Given instruction
Output the material beneath this task exactly, images excluded.
____
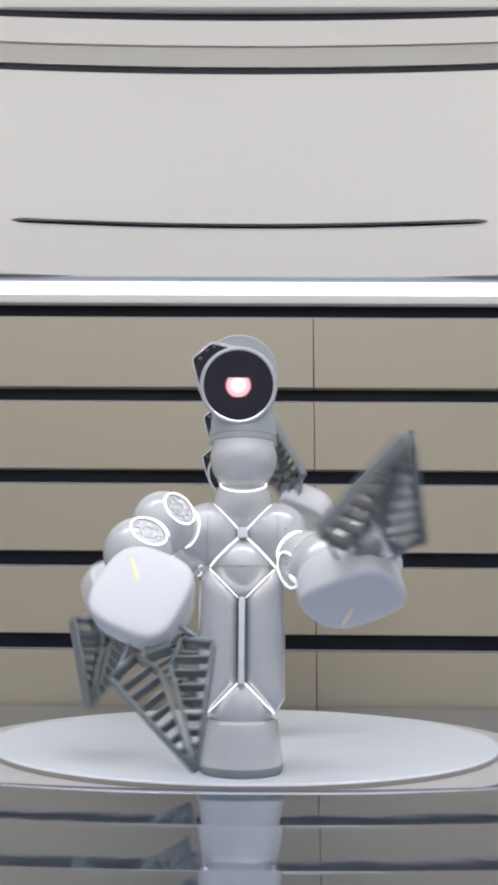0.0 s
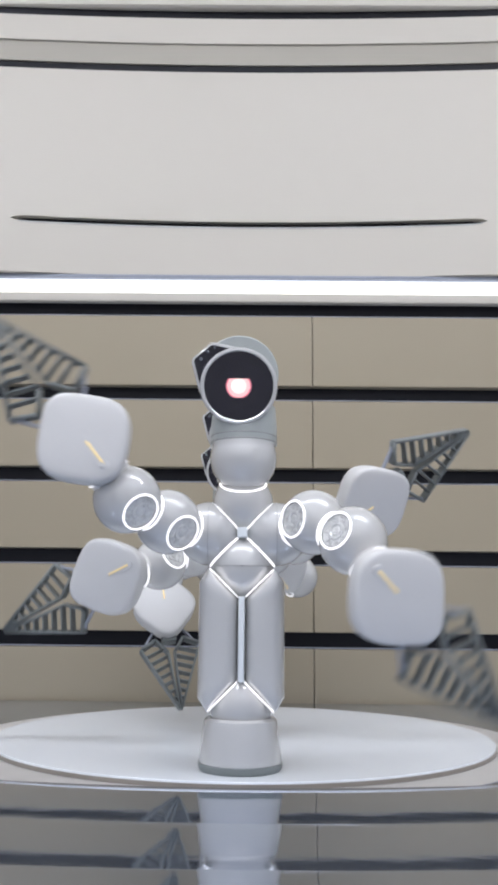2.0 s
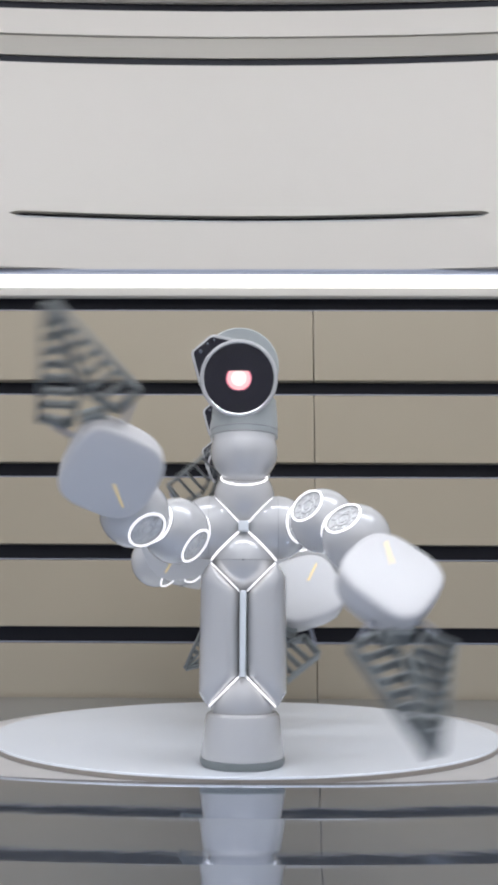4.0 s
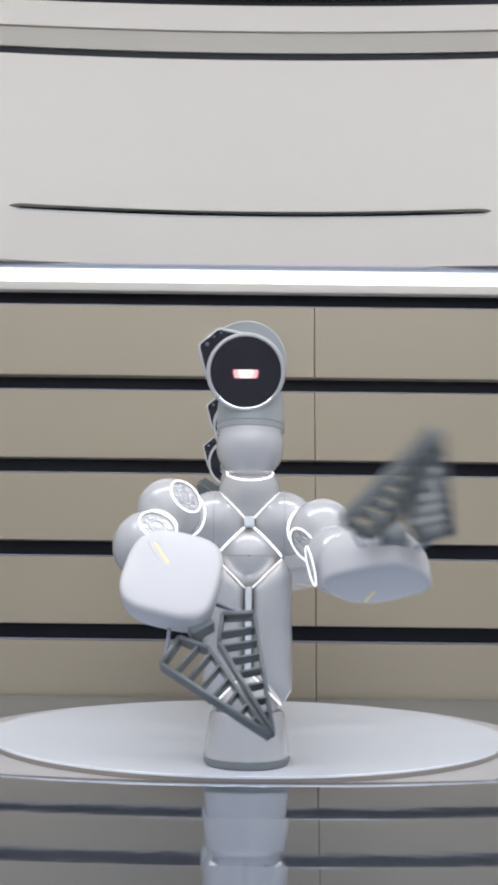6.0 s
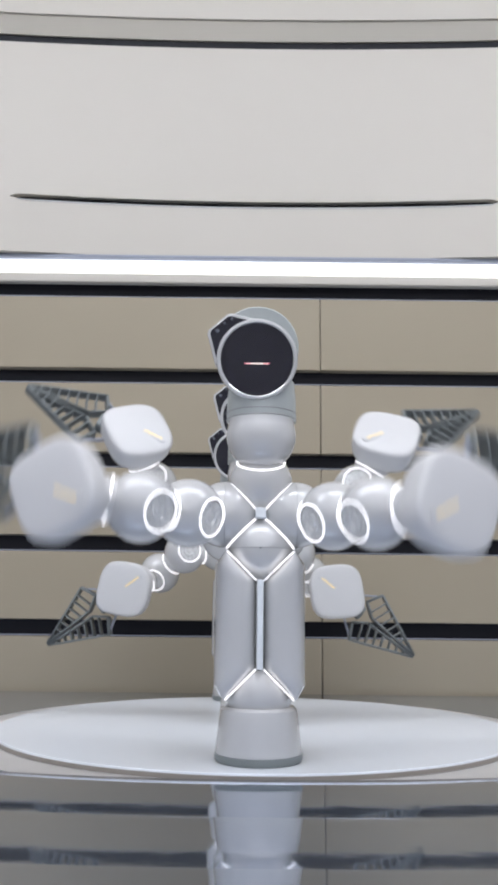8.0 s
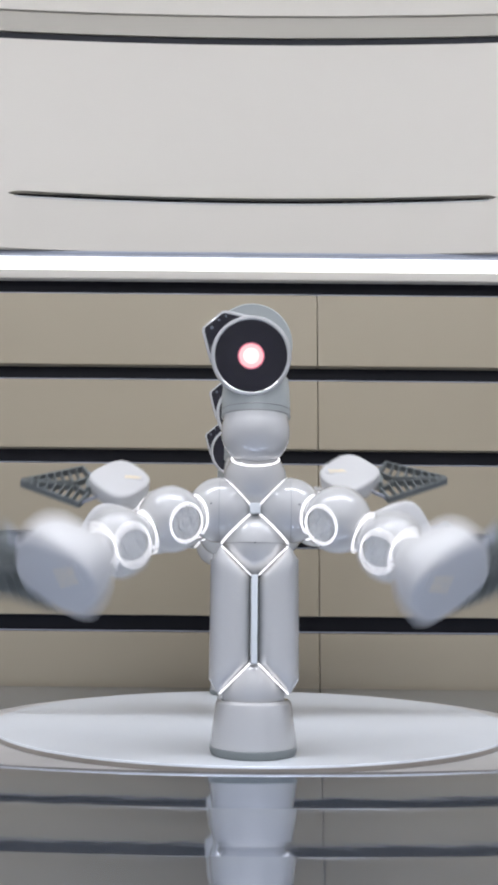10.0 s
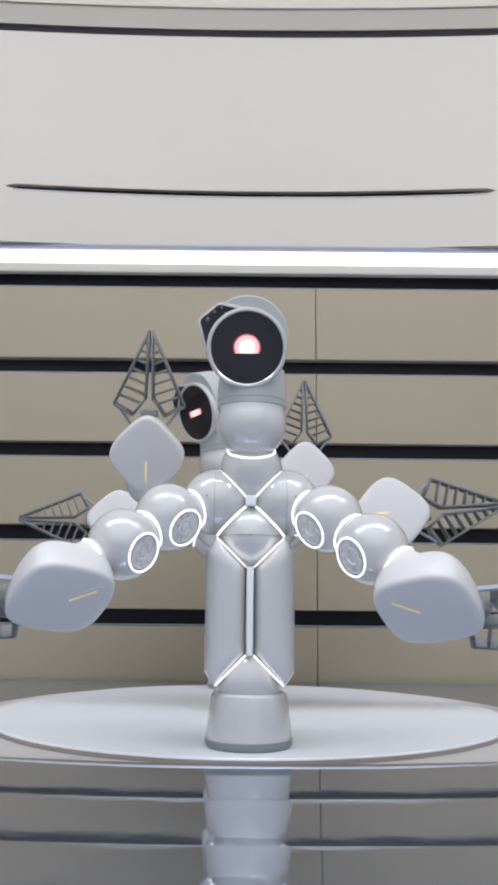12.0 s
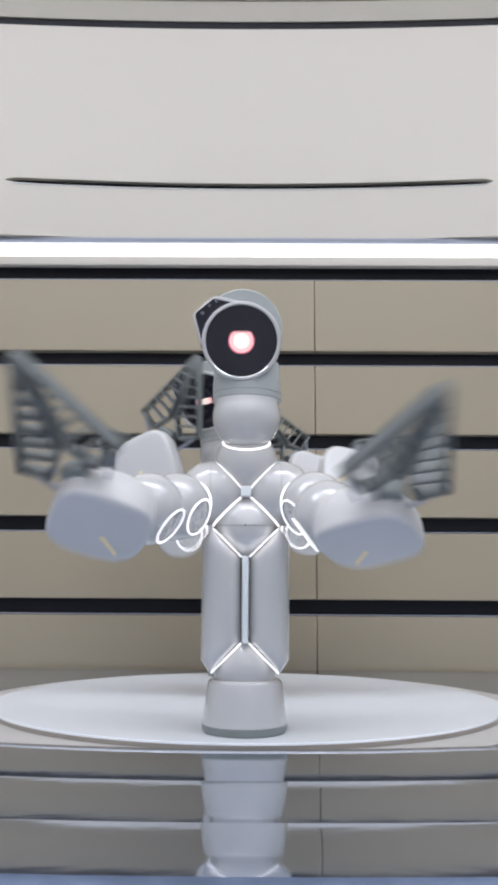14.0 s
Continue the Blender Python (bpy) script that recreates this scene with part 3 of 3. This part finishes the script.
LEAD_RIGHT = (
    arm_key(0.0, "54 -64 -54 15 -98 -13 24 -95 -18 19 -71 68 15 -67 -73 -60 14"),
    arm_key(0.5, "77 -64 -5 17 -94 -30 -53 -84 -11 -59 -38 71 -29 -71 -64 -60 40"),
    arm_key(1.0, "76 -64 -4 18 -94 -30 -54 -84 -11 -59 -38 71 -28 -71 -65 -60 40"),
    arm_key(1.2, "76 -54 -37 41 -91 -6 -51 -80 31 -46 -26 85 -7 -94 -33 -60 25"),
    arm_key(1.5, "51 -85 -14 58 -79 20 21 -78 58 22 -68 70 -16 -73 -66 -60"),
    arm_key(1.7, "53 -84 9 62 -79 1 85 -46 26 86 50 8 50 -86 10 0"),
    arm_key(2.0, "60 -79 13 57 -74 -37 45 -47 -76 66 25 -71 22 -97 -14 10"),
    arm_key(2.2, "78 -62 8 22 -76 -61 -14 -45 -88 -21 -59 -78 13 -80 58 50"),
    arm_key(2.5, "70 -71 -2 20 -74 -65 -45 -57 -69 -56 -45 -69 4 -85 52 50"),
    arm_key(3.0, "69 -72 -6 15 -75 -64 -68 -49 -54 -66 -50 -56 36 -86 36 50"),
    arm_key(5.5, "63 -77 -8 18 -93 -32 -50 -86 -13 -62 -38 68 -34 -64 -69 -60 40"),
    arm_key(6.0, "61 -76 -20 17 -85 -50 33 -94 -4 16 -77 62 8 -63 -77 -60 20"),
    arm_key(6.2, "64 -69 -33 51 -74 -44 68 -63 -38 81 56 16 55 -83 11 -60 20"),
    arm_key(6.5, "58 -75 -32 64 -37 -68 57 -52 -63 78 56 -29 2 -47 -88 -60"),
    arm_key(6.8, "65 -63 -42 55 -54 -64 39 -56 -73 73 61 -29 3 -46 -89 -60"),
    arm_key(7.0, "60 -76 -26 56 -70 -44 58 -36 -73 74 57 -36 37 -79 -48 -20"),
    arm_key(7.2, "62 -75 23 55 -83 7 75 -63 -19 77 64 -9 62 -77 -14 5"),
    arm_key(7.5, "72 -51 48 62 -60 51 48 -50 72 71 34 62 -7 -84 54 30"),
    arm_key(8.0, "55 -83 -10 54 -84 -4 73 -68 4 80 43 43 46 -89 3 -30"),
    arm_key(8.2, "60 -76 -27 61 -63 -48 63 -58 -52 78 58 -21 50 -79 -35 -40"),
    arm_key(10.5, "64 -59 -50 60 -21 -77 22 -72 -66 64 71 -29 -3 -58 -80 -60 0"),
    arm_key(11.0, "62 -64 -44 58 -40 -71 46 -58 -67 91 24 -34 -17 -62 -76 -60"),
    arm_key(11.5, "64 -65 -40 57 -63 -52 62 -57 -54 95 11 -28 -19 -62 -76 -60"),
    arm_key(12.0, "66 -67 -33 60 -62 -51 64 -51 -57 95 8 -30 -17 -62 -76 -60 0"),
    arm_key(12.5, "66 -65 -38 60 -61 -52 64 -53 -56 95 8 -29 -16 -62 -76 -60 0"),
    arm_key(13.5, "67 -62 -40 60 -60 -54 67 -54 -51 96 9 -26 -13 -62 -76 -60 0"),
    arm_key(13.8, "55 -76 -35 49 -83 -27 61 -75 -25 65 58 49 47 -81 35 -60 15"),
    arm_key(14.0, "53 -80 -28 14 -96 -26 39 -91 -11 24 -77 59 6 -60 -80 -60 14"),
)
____
Task solution
0.0 s
2.0 s
4.0 s
6.0 s
8.0 s
10.0 s
12.0 s
14.0 s
Continue the Blender Python (bpy) script that recreates this scene with part 3 of 3. This part finishes the script.
LEAD_RIGHT = (
    arm_key(0.0, "54 -64 -54 15 -98 -13 24 -95 -18 19 -71 68 15 -67 -73 -60 14"),
    arm_key(0.5, "77 -64 -5 17 -94 -30 -53 -84 -11 -59 -38 71 -29 -71 -64 -60 40"),
    arm_key(1.0, "76 -64 -4 18 -94 -30 -54 -84 -11 -59 -38 71 -28 -71 -65 -60 40"),
    arm_key(1.2, "76 -54 -37 41 -91 -6 -51 -80 31 -46 -26 85 -7 -94 -33 -60 25"),
    arm_key(1.5, "51 -85 -14 58 -79 20 21 -78 58 22 -68 70 -16 -73 -66 -60"),
    arm_key(1.7, "53 -84 9 62 -79 1 85 -46 26 86 50 8 50 -86 10 0"),
    arm_key(2.0, "60 -79 13 57 -74 -37 45 -47 -76 66 25 -71 22 -97 -14 10"),
    arm_key(2.2, "78 -62 8 22 -76 -61 -14 -45 -88 -21 -59 -78 13 -80 58 50"),
    arm_key(2.5, "70 -71 -2 20 -74 -65 -45 -57 -69 -56 -45 -69 4 -85 52 50"),
    arm_key(3.0, "69 -72 -6 15 -75 -64 -68 -49 -54 -66 -50 -56 36 -86 36 50"),
    arm_key(5.5, "63 -77 -8 18 -93 -32 -50 -86 -13 -62 -38 68 -34 -64 -69 -60 40"),
    arm_key(6.0, "61 -76 -20 17 -85 -50 33 -94 -4 16 -77 62 8 -63 -77 -60 20"),
    arm_key(6.2, "64 -69 -33 51 -74 -44 68 -63 -38 81 56 16 55 -83 11 -60 20"),
    arm_key(6.5, "58 -75 -32 64 -37 -68 57 -52 -63 78 56 -29 2 -47 -88 -60"),
    arm_key(6.8, "65 -63 -42 55 -54 -64 39 -56 -73 73 61 -29 3 -46 -89 -60"),
    arm_key(7.0, "60 -76 -26 56 -70 -44 58 -36 -73 74 57 -36 37 -79 -48 -20"),
    arm_key(7.2, "62 -75 23 55 -83 7 75 -63 -19 77 64 -9 62 -77 -14 5"),
    arm_key(7.5, "72 -51 48 62 -60 51 48 -50 72 71 34 62 -7 -84 54 30"),
    arm_key(8.0, "55 -83 -10 54 -84 -4 73 -68 4 80 43 43 46 -89 3 -30"),
    arm_key(8.2, "60 -76 -27 61 -63 -48 63 -58 -52 78 58 -21 50 -79 -35 -40"),
    arm_key(10.5, "64 -59 -50 60 -21 -77 22 -72 -66 64 71 -29 -3 -58 -80 -60 0"),
    arm_key(11.0, "62 -64 -44 58 -40 -71 46 -58 -67 91 24 -34 -17 -62 -76 -60"),
    arm_key(11.5, "64 -65 -40 57 -63 -52 62 -57 -54 95 11 -28 -19 -62 -76 -60"),
    arm_key(12.0, "66 -67 -33 60 -62 -51 64 -51 -57 95 8 -30 -17 -62 -76 -60 0"),
    arm_key(12.5, "66 -65 -38 60 -61 -52 64 -53 -56 95 8 -29 -16 -62 -76 -60 0"),
    arm_key(13.5, "67 -62 -40 60 -60 -54 67 -54 -51 96 9 -26 -13 -62 -76 -60 0"),
    arm_key(13.8, "55 -76 -35 49 -83 -27 61 -75 -25 65 58 49 47 -81 35 -60 15"),
    arm_key(14.0, "53 -80 -28 14 -96 -26 39 -91 -11 24 -77 59 6 -60 -80 -60 14"),
)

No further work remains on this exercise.